Householders in the villages of western Serbia were the first to invite tourists into their homes as guests. From Šabac and Tršić to the Mionica and Užice areas, from Povlen and Zlatibor to Tara and Šargan, from Zlatar and Ivanjica to Kamena Gora and Jabuka and mountains rich in coniferous forests and streams, many a village household catering to tourists can be found. This region is also home to special ethnic parks such as Sirogojno and Drvengrad.
Houses are built from classic materials, most commonly wood, on stone foundations, and the architecture is interesting and striking. The interior exudes warmth, sometimes from the fireplace, sometimes from its simplicity or from its woollen or ceramic handicrafts. That is why you feel as if someone close to you has invited you into their home for a while so you can freshen up, recharge your batteries and strengthen yourself to take on life.
Here people greet each other by saying “svako dobro” (“best wishes”), and the traditional cuisine offers a never-ending range of interesting dishes. You will try proja (cornbread) and projarica (cup-cake-shaped cornbread) made from local whole-grain flour; brown bread with a spread made from cheese and mushrooms; pita sa domaćim korama (pie with homemade filo pastry); čorba od povrća or kopriva (vegetable or nettle broth, đuveć (casserole) and stuffed peppers, užička lepinja (Užice-style flatbread), kačamak (a type of polenta) with cottage cheese) or domaće kiselo mleko (homemade fermented milk), vanilice (vanilla cookies with jam), various kinds of travarica (herbal brandy) with yarrow, willow root and St John’s wort, blackberry wine and blueberry juice. Užička lepinja, a time-honoured local speciality, is prepared by cutting open a piece of flatbread, placing a spoonful of kajmak and an egg inside, mixing them together and then roasting it in a heated oven for around 10 minutes.

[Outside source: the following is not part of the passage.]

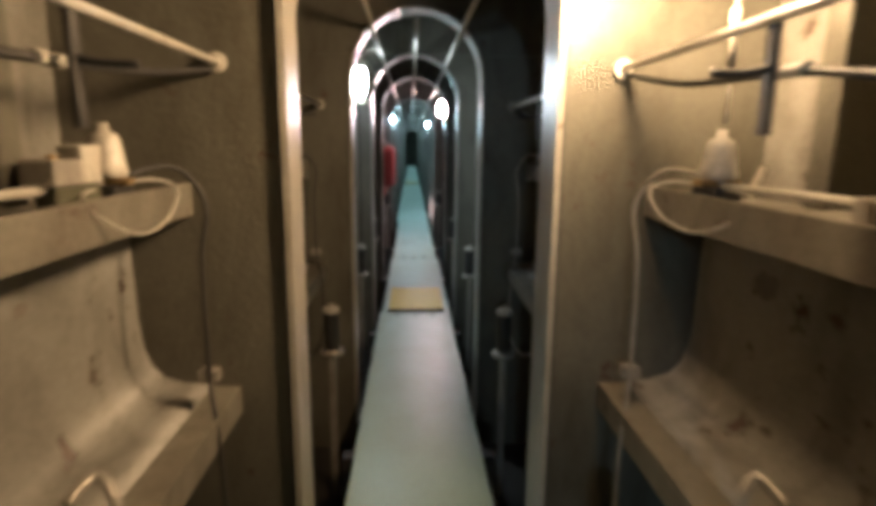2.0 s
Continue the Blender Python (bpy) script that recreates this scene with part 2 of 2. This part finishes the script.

The famous Drina Regatta, held at the end of July, is a special gathering of over 5,000 people who float down the river on wooden rafts to the sound of brass bands. Every January the village of Mačkat, located halfway between Užice and Zlatibor, holds the Pršutijada – a festival dedicated to smoked-ham products, which have been prepared the same traditional way for centuries. The Zlakusa International Colony of Fine Arts Ceramics, which is held every summer at the end of August in the little village of Zlakusa, near Užice, attracts artists from around the world.
The mediaeval Mileševa monastery, located near Prijepolje, is known the world over for its fresco of the White Angel and riding a train on the Šargan Eight (Šarganska Osmica), an old, winding narrow gauge railway in Mokra Gora, is not to be missed by tourists.
Potpećka Pećina cave, protected by law and located near Užice, is unique for its horseshoe-shaped entrance. The Serbian or Pančić spruce (Picea omorika), a natural rarity, occupies place-of-honour on the list of over 1,000 other plant species in the Tara National Park. Observing Griffon Vultures in their natural habitat, the canyons of the Uvac river, is something which should not be missed.